Hoy acaba oficialmente el curso y empieza un
período de dos meses terrorífico para las sacrosantas familias. Para bien o
para mal, aprovechadas o derrochadas, pero las criaturas pasaban seis o siete
horas entretenidas en el cole. Media hora más de traslado y una hora de deberes
o supuestos deberes. ¿Y ahora qué? Los padres más pudientes podrán sustituir la
institución escolar por unas colonias de verano o por otros sucedáneos que
llenen el tiempo de nuestra descarriada infancia y juventud con tal de no
enfrentarse a la dura realidad de constatar el fardo en el que se han
convertido nuestros vástagos. ¿No he sido ametrallado todavía?
Ácido, no seas sulfúrico. Es un placer disfrutar
de ellos, es un gozo para un hogar disfrutar de un chaval que está todo el día
tumbado y tecleando el móvil, gozando de la manada sin obligaciones domésticas.
Es un goce ver cómo se va a la piscina o a la playa y aparece por la tarde
doradito de piel para engullir un bocata y enclaustrarse en su cuarto a
continuar con su ardua tarea social. Es un gusto ver cómo disfrutan del verano
unos pipiolos que han suspendido un carro y que no tocan un libro hasta el 31
de agosto.
El otro día mantenía conversación telefónica con
una madre que me repetía una y otra vez que su hija era una sinvergüenza. Yo le
había expulsado de clase por pintarse los labios, por contestarme, por no
querer abandonar el aula y por tirar una silla en el proceso. Es una
sinvergüenza. Las psicólogas de mi centro dirán que es un ataque a la identidad
y yo pienso que es una constatación empírica de un comportamiento. Yo no creo
que esa alumna sea para siempre una sinvergüenza pero tendrá que trabajar para
no serlo. El primer paso es reconocer quienes son nuestros hijos/as y eso
cuesta un huevo. Nosotros querríamos tener descendientes astronautas y
bellísimas personas y en un período de su vida estos adolescentes rebuznan y no
pegan ni clavo. Pero nosotros les queremos (¿seguro?), les prometemos el oro y
el moro (la familia nunca falla) y les dejamos vivir en una mundo sin límites.
Así el pánico está asegurado.
Les copio un fragmento de Los cansados (Alfaguara) de Michele
Serra para que lo mediten en tiempos de histeria.
Como
padre yo no tengo más que ciertas aptitudes.

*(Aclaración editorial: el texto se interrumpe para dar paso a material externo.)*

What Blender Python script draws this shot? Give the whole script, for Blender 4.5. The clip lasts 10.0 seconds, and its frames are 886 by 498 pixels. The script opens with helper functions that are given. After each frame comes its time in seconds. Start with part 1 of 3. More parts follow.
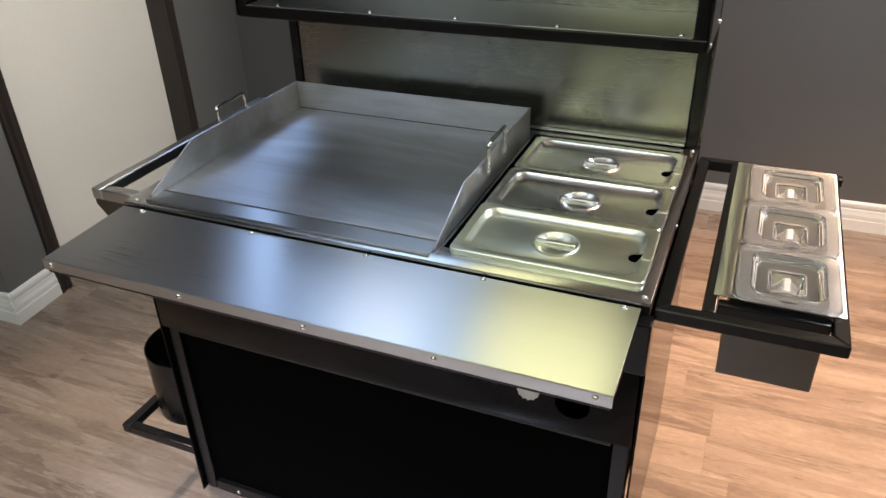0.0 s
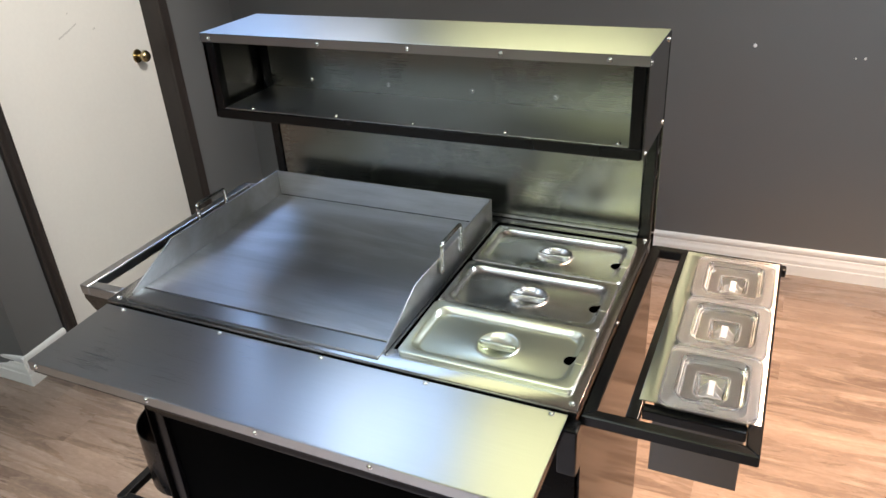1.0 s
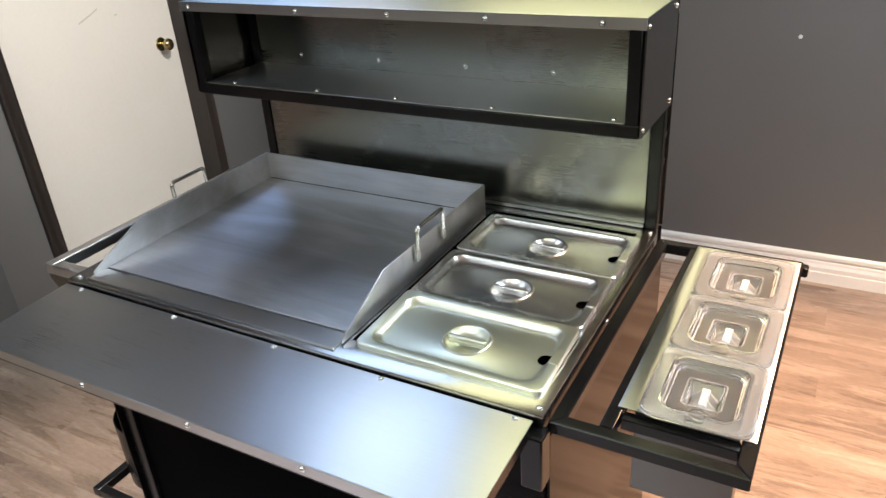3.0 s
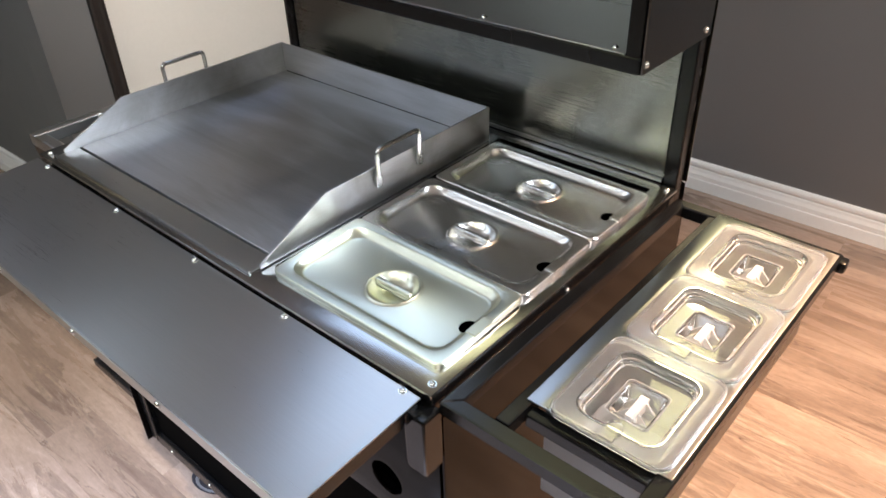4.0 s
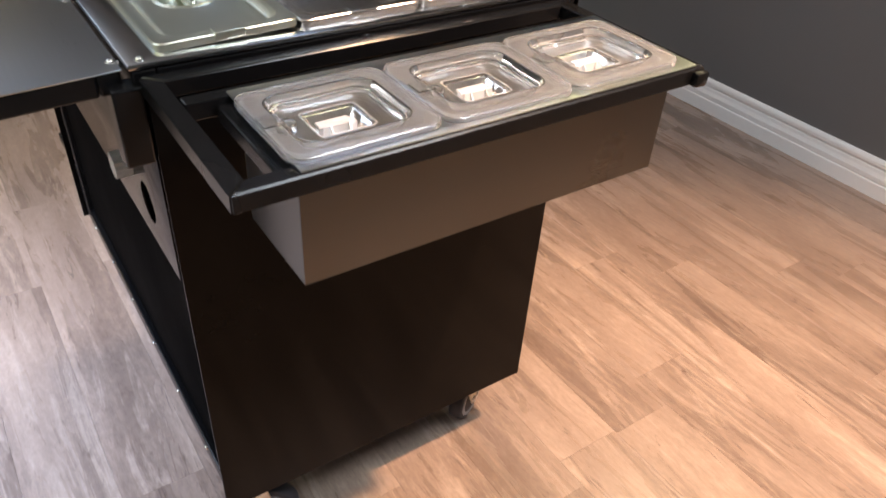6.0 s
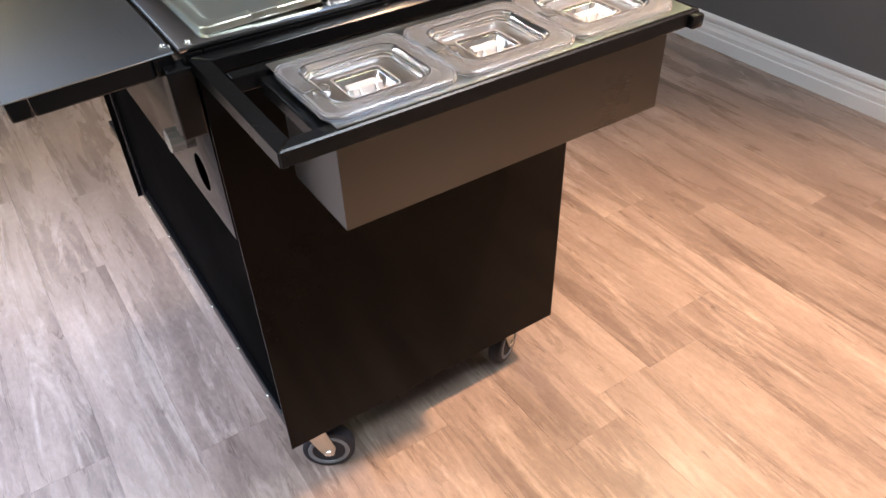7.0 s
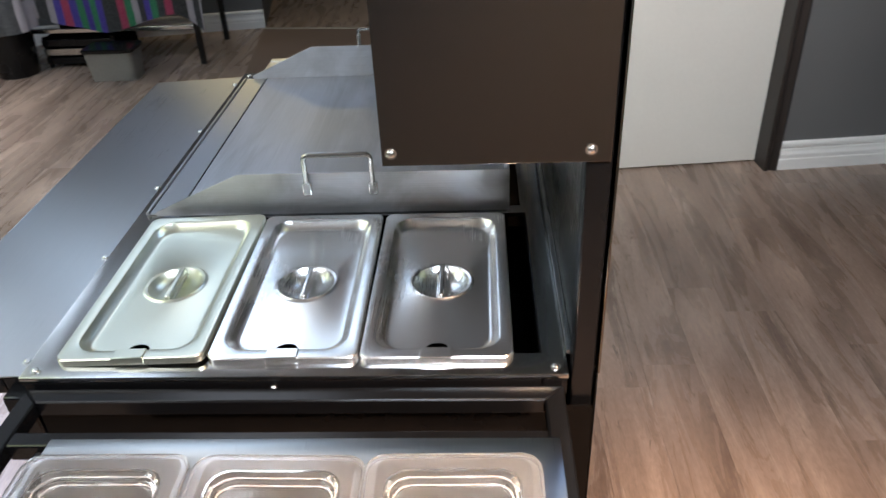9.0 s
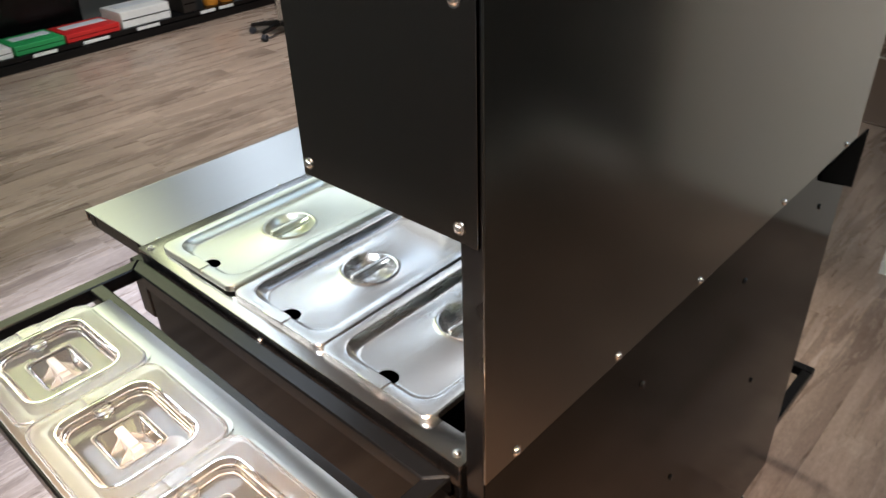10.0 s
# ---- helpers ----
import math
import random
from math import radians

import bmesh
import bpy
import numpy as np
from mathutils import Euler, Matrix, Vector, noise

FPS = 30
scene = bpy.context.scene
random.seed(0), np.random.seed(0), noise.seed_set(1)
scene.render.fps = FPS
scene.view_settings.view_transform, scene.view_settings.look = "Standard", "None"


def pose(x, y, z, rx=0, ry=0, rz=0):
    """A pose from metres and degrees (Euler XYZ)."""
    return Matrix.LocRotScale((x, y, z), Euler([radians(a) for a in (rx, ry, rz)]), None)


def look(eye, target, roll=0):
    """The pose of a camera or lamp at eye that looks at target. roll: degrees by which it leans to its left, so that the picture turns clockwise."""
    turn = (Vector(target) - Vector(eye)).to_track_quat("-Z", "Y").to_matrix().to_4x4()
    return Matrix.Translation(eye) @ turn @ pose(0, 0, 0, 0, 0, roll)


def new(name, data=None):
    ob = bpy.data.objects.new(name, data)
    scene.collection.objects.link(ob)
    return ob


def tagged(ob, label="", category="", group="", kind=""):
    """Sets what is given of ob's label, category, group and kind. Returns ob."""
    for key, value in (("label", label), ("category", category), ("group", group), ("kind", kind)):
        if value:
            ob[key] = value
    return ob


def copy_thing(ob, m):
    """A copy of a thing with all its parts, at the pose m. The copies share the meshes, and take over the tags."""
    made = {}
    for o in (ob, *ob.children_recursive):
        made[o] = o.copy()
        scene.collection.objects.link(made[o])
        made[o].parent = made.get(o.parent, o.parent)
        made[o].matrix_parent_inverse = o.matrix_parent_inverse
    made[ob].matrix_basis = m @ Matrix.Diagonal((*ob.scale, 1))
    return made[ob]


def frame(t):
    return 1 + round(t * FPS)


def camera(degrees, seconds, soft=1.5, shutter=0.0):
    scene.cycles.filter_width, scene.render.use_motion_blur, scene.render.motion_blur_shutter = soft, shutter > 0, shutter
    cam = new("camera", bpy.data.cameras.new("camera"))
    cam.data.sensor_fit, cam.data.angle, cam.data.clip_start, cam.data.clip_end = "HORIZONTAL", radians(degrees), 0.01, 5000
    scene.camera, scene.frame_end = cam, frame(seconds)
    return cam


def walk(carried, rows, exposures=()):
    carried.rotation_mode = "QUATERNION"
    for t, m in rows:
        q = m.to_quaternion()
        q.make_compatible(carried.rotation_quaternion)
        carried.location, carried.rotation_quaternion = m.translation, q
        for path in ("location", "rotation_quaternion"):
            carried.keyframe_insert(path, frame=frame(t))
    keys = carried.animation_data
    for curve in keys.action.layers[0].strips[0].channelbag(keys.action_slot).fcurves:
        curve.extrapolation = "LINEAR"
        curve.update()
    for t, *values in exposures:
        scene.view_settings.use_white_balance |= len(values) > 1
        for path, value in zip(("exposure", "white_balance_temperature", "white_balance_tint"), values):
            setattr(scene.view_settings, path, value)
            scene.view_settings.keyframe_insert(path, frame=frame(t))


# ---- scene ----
cam = camera(61.0, 10.0, 1.5, 0.15)
PATH = [
    (0, (0.104, -0.999, 1.671), (-0.592, 0.584, 0.667), -2.2),
    (0.5, (0.188, -0.968, 1.756), (-0.597, 0.564, 0.738), -3.5),
    (1, (0.251, -0.948, 1.833), (-0.527, 0.635, 0.892), -4.1),
    (1.5, (0.277, -0.958, 1.839), (-0.548, 0.646, 0.974), -4.9),
    (1.8, (0.298, -0.966, 1.808), (-0.507, 0.626, 0.905), -4.5),
    (2, (0.318, -0.964, 1.777), (-0.481, 0.627, 0.866), -4.2),
    (2.2, (0.333, -0.955, 1.74), (-0.494, 0.630, 0.846), -4.4),
    (3.3, (0.328, -0.711, 1.709), (-0.618, 0.773, 0.759), -4.6),
    (3.5, (0.348, -0.655, 1.692), (-0.639, 0.762, 0.683), -5.1),
    (4, (0.464, -0.481, 1.663), (-0.653, 0.747, 0.547), -2.3),
    (4.5, (0.526, -0.336, 1.577), (-0.638, 0.715, 0.336), -3.2),
    (5, (0.529, -0.196, 1.488), (-0.675, 0.855, 0.286), -0.0),
    (5.5, (0.64, -0.15, 1.406), (-0.647, 0.888, 0.282), 2.7),
    (6, (0.841, -0.174, 1.365), (-0.459, 0.765, 0.17), 3.7),
    (6.2, (0.897, -0.199, 1.358), (-0.406, 0.698, 0.135), 3.1),
    (7.3, (0.934, -0.219, 1.43), (-0.389, 0.585, 0.164), -3.7),
    (7.5, (0.918, -0.14, 1.451), (-0.425, 0.632, 0.185), -4.4),
    (8, (0.839, 0.066, 1.515), (-0.691, 0.572, 0.331), -5.1),
    (8.5, (0.731, 0.275, 1.551), (-0.871, 0.626, 0.404), -1.3),
    (8.7, (0.691, 0.369, 1.58), (-0.969, 0.555, 0.48), -2.0),
    (9, (0.651, 0.523, 1.584), (-1.041, 0.42, 0.522), -2.8),
    (9.4, (0.61, 0.769, 1.605), (-0.999, 0.206, 0.558), -1.1),
    (9.5, (0.592, 0.814, 1.611), (-0.979, 0.164, 0.558), -1.2),
    (9.7, (0.514, 0.895, 1.603), (-0.897, 0.030, 0.571), -1.4),
    (10, (0.389, 0.964, 1.584), (-0.842, -0.21, 0.532), -1.8),
]
walk(cam, [(t, look(eye, target, roll)) for t, eye, target, roll in PATH], [(0.0, -0.10, 6600, 10), (0.5, 0.13, 6400, 10), (1.5, 0.13, 6450, 10), (3.5, 0.31, 6600, 12), (4.6, 0.05, 6700, 14), (5.6, 0.0, 6550, 14), (6.2, 0.06, 6350, 14), (7.5, 0.09, 6150, 13), (8.0, 0.06, 6050, 13), (8.5, 0.11, 5500, 11), (9.0, 0.10, 6050, 11), (9.5, -0.06, 6080, 11), (10.0, -0.08, 6450, 11)])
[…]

Por ejemplo, y no es
insignificante, la de mantenerte con mi trabajo y mi esfuerzo. Sé que es indecoroso
echártelo en cara (aunque igualmente indecoroso, y lo digo por lo que te toca,
es olvidarlo). Pero reconozco que de todas las demás aptitudes tradicionales
del padre –establecer normas, regañar, castigar, disciplinar- no soy un
intérprete convincente. Las veces que trato de poner orden, hacer hincapié en
las reglas, siento que tengo el tono dubitativo de quien improvisa, no el tono
firme de quien está seguro de su papel. Me siento como alguien que se acuerda
de repente, forzado por la emergencia, de que le correspondía el cometido de
gobernar. Y no lo ha hecho. Y simula, como el más hipócrita o el más inepto de
los políticos, que tiene un programa de gobierno agavillando a tontas y a locas
retazos de reglas, amenazas improbables, chantajes emocionales con una voz que
oscila entre el murmullo lastimero y el agudo neurasténico. En el curso de
estos exaltados y afortunadamente raros mítines domésticos, dudo por lo menos
de la mitad de las cosas que digo. Ya mientras las pronuncio, siento que
pertenecen a un arsenal retórico vetusto, improvisado a base de pegar los
retazos de viejos códigos hechos trizas, barridos por las revoluciones sociales
o ridiculizados por su propia prosopopeya.